I also suspect that, while not happy to be told that their currency is undervalued, the Chinese authorities are satisfied with the other messages that were conveyed back to their country. The premier reminded his audiences here on several occasions that America must get its financial house in order.
This brinkmanship seemingly serves important objectives vis-à-vis domestic constituencies. But this approach could easily get out of hand. It is also not the best way to recognize U.S. and Chinese shared interests, nor will it lead to an outcome supportive of job creation.
It is in virtually no country's interest -- including that of the United States -- for China's economic development to derail. China is the world's strongest growth engine, its largest creditor and its biggest trade partner. Chinese products provide cost-effective solutions to the demands of consumers around the world, and China's continued willingness to exchange domestically produced goods for paper claims issued by other countries allows these countries to maintain economic activity well above what would otherwise be possible.
These are just the visible indicators of China's importance.
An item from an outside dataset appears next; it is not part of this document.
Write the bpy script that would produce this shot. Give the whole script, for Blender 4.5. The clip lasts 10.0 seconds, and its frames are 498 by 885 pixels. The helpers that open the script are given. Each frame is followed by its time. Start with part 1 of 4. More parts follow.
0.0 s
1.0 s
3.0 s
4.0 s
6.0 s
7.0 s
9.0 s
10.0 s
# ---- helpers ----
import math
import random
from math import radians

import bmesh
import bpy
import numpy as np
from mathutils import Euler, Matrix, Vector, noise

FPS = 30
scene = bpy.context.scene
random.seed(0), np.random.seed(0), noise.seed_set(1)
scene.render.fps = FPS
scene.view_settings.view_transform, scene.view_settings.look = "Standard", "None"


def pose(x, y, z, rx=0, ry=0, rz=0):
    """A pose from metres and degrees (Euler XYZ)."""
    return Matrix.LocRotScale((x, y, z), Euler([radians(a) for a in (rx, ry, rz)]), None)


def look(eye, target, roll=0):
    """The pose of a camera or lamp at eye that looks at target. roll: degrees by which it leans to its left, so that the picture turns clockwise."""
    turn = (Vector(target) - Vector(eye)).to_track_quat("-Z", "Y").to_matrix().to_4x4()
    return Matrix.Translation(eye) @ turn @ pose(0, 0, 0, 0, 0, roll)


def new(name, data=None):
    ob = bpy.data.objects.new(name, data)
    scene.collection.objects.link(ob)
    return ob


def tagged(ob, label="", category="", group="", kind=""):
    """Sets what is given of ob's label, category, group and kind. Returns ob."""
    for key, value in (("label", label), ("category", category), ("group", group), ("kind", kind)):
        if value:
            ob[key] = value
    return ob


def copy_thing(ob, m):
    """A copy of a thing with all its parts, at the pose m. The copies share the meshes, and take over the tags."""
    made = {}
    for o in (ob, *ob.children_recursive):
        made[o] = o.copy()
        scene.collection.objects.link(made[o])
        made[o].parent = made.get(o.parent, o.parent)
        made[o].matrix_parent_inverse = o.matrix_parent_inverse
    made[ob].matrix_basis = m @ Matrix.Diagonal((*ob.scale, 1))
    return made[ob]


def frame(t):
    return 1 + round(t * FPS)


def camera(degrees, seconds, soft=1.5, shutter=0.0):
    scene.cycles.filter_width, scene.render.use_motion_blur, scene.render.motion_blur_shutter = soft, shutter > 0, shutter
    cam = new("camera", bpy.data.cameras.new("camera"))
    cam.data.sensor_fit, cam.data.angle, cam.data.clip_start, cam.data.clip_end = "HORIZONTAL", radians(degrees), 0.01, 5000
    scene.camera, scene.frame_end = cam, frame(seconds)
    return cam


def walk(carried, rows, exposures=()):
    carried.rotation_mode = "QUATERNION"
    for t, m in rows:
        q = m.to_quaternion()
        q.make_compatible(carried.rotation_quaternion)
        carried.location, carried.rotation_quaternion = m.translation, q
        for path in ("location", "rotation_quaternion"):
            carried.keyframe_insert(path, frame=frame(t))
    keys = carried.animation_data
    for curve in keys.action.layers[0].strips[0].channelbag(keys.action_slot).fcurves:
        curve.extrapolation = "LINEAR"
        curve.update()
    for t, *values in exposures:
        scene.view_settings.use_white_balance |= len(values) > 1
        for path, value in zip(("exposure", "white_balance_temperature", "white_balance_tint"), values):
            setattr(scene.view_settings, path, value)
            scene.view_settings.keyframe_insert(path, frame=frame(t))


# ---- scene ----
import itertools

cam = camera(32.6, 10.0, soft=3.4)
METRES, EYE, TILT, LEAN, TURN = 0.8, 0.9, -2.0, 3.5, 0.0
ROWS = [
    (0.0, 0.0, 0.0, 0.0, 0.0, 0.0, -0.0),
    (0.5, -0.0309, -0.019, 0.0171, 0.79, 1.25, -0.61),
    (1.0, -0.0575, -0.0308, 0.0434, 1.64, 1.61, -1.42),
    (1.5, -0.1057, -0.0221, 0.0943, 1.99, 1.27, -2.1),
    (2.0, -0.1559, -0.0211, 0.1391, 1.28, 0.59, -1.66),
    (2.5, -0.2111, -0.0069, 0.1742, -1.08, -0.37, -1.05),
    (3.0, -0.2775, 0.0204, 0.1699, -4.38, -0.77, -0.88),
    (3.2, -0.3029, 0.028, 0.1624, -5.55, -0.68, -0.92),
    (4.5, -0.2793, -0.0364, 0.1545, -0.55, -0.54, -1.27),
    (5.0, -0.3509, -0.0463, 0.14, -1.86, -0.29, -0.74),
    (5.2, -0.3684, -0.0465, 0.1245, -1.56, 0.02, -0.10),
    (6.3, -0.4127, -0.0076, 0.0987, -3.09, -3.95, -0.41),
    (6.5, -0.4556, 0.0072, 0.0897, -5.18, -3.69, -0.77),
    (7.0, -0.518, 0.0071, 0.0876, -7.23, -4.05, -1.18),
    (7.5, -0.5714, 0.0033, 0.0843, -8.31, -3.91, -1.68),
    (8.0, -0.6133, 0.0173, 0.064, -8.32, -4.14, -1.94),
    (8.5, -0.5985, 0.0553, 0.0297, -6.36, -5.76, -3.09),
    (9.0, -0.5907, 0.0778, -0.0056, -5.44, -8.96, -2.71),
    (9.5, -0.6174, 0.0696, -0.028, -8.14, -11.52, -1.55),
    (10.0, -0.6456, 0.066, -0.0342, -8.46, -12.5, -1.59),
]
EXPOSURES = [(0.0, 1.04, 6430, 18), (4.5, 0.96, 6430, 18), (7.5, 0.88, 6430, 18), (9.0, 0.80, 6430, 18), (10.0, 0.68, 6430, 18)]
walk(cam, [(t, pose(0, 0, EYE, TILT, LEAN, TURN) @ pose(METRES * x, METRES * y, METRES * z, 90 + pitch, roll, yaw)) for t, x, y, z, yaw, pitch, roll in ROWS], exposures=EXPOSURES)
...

With an emerging middle class that still consumes a remarkably low fraction of the income it earns, China offers the best potential for sustained, multi-year global growth. We should also not underestimate its global multiplier effect. Confidence in the ability to benefit from China drives success, self-confidence and economic growth elsewhere -- especially in emerging economies such as Brazil and in industrial countries such as Germany.
Simply put, the world cannot afford for China to stumble economically -- especially when many industrial countries face multi-year balance-sheet rehabilitation. To this end, America must resist the temptation of "China bashing," and China must resist diverting attention back to America's problems. Instead, both countries should collectively look forward, with two points playing a key role in guiding strategic interactions.
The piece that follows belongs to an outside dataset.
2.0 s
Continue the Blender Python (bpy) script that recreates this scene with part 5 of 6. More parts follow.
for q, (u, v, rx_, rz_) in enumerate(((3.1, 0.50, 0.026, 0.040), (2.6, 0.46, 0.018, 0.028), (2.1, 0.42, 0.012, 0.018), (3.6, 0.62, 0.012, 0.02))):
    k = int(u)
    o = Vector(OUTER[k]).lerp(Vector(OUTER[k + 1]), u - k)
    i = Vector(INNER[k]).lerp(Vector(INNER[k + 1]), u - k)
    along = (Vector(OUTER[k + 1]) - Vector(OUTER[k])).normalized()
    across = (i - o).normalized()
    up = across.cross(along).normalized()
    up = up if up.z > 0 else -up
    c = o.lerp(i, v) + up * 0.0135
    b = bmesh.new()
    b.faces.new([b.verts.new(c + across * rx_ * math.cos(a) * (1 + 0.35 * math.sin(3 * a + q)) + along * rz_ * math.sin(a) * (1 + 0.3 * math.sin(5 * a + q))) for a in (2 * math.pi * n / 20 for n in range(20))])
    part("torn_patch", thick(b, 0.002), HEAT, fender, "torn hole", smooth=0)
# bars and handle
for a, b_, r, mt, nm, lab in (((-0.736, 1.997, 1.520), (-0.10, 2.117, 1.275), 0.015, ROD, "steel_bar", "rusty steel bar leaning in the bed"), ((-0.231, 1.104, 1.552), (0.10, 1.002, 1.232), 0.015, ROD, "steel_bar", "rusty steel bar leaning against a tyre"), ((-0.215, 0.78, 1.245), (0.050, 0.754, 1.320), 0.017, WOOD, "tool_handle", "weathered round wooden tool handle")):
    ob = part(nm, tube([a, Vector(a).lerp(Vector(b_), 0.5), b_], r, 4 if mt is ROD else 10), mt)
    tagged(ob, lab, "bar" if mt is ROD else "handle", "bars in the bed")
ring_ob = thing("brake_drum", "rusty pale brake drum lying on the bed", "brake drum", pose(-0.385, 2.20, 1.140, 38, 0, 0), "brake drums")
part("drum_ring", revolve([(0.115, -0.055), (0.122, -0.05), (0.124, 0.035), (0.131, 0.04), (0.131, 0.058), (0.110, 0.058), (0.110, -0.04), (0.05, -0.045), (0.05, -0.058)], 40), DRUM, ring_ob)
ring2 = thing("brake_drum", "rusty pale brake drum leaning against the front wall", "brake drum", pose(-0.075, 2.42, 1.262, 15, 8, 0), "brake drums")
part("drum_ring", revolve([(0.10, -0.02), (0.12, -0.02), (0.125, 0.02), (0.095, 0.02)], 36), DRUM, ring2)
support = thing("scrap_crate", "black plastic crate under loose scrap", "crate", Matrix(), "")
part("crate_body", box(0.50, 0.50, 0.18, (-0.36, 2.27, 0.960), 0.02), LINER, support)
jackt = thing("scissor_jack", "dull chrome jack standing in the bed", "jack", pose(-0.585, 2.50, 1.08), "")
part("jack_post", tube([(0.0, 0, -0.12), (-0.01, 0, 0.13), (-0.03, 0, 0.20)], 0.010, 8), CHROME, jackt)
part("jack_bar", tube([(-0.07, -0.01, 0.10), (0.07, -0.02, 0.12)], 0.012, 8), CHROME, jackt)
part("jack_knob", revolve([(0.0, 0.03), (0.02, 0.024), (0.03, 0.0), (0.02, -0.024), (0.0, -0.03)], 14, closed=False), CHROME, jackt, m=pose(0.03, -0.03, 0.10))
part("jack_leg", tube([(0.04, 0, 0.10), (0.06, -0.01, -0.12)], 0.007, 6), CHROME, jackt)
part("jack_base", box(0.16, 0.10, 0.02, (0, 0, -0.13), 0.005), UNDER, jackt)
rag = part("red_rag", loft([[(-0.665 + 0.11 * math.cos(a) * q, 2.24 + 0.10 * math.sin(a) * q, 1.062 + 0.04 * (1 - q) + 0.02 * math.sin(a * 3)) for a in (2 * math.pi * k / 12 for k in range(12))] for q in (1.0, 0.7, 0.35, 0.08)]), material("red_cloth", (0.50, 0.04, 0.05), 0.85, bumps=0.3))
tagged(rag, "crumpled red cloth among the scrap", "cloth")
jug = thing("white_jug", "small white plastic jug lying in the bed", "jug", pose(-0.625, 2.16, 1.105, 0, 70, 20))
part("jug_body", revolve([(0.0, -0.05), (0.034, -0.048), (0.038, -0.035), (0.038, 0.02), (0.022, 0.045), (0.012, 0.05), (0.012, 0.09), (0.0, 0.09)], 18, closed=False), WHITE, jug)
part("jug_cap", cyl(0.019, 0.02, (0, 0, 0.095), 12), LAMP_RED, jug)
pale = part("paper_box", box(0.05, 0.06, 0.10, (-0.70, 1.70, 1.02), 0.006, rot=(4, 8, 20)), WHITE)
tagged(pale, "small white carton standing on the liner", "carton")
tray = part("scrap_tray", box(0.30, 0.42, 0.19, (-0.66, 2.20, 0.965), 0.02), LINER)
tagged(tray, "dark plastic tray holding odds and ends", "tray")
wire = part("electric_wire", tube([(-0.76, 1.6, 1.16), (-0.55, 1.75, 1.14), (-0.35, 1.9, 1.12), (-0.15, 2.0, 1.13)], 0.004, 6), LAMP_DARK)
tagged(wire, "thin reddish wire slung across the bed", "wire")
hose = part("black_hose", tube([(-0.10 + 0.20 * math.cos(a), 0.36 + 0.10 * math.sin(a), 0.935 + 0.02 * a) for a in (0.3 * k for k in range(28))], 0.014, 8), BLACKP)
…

Yes, China is right to view itself as having worked very hard to bring millions of its citizens out of poverty and, in the process, have a positive overall impact on the global economy. But this does not mean that it can ignore the fact that distribution of the benefits and costs varies widely depending on where you live. The highest cost burden is carried in places where jobs have migrated to China, and prices of raw materials (copper, oil, etc.) for the factories that remain have been driven higher by increasing Chinese consumption.
For its part, America is right in reminding China that it has important global responsibilities. After all, China is now the world's second-largest national economy. But the administration must remember that China remains a relatively poor country; its per capita income ranks just 99th in the world. Indeed, as Nobel laureate Michael Spence has noted, this is the first time in history that a relatively poor country has acquired such global economic influence.
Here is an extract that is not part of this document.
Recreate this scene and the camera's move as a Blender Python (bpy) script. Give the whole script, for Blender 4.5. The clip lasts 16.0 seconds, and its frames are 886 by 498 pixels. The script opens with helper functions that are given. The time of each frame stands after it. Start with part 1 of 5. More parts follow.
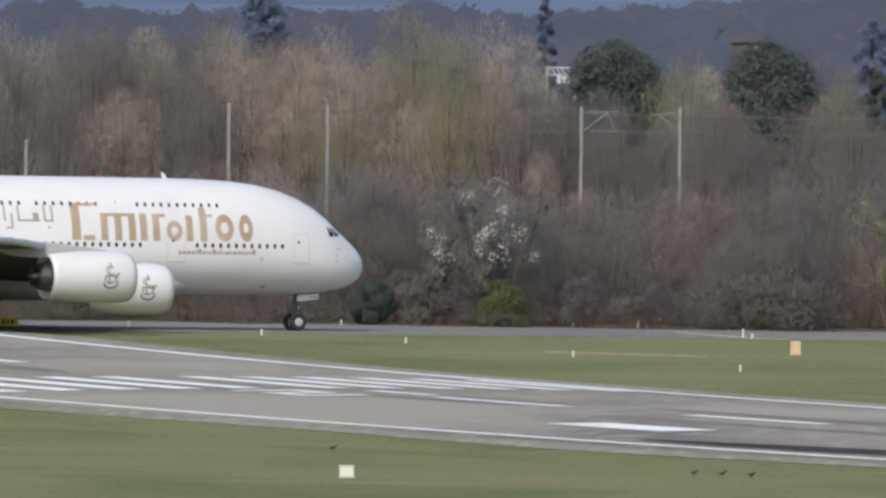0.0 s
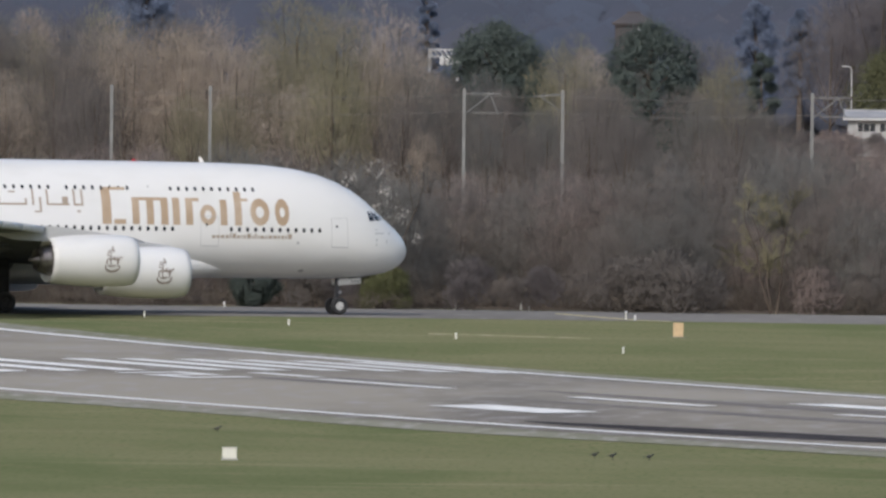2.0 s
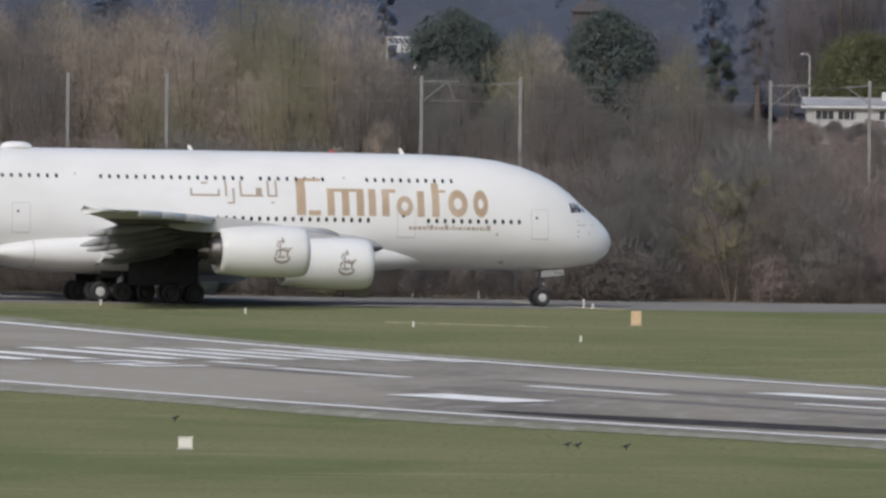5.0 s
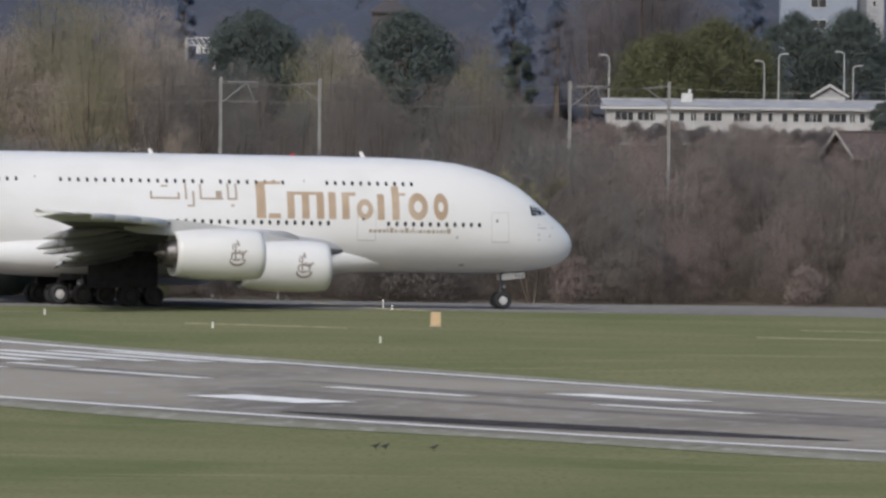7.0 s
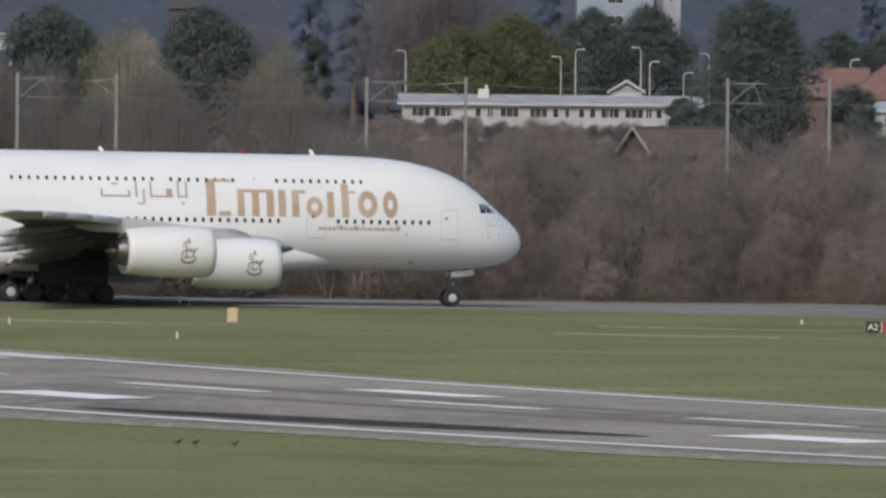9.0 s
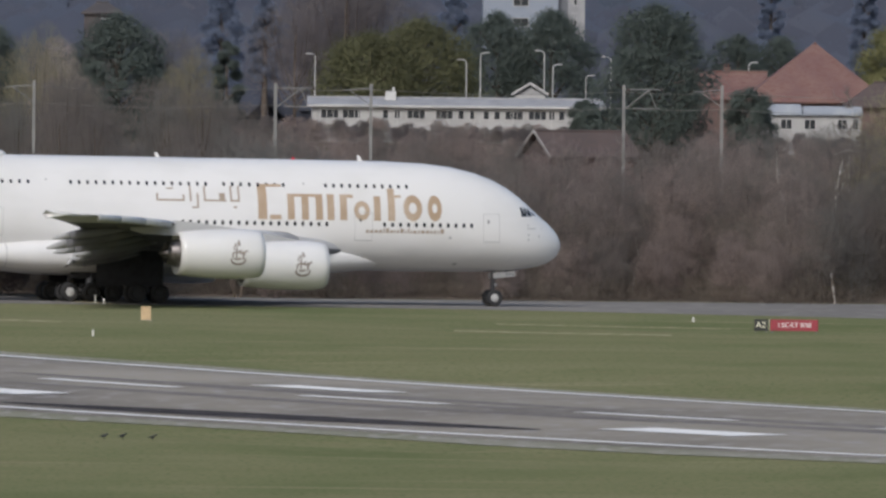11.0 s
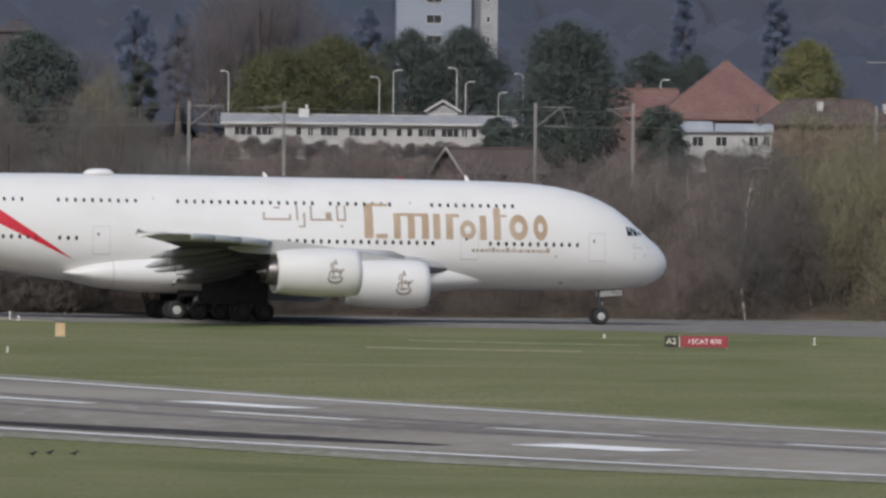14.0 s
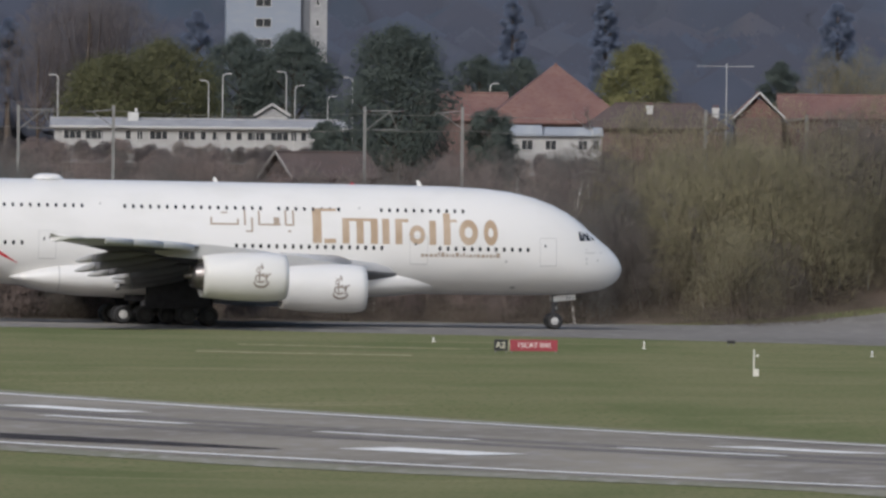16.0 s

All this calls for resisting narrow brinkmanship on both sides.
Rather than be seen as lecturing China on its exchange rate, the United States should be doing even more to push its European allies to allow a larger Chinese voice in multilateral forums. This would engage China more, give it a greater stake and provide a better platform for its deeper global responsibilities. As an immediate step, the United States should be more aggressive in enhancing China's representation at the International Monetary Fund, where government actions still fall far short of what is required to reflect the new realities of the global economy, including China's role.
On its side, rather than lecture Washington about getting its house in order, Beijing should think carefully about how it can help the United States, and therefore the global economy, to bridge the hole of balance-sheet repair, building a better tomorrow for all. A first step would be to set more explicit principles to guide the two countries' interactions on trade, capital flows and asset-liability management.
It would be a mistake to underestimate the importance of greater strategic thoughtfulness on China-U.S. economic issues. It is in both nations' interest to resist the attraction of brinkmanship, which serves only very short-term and narrow domestic interests and does little to address genuine economic challenges. Broader views are also in the interest of the global economy. The longer the shift in emphasis is delayed, the lower the likelihood of the collective effort needed to restore the health of an interdependent and interconnected global economy.
Mohamed A. El-Erian is chief executive and co-chief investment officer of the investment management firm PIMCO and author of the 2008 book "When Markets Collide."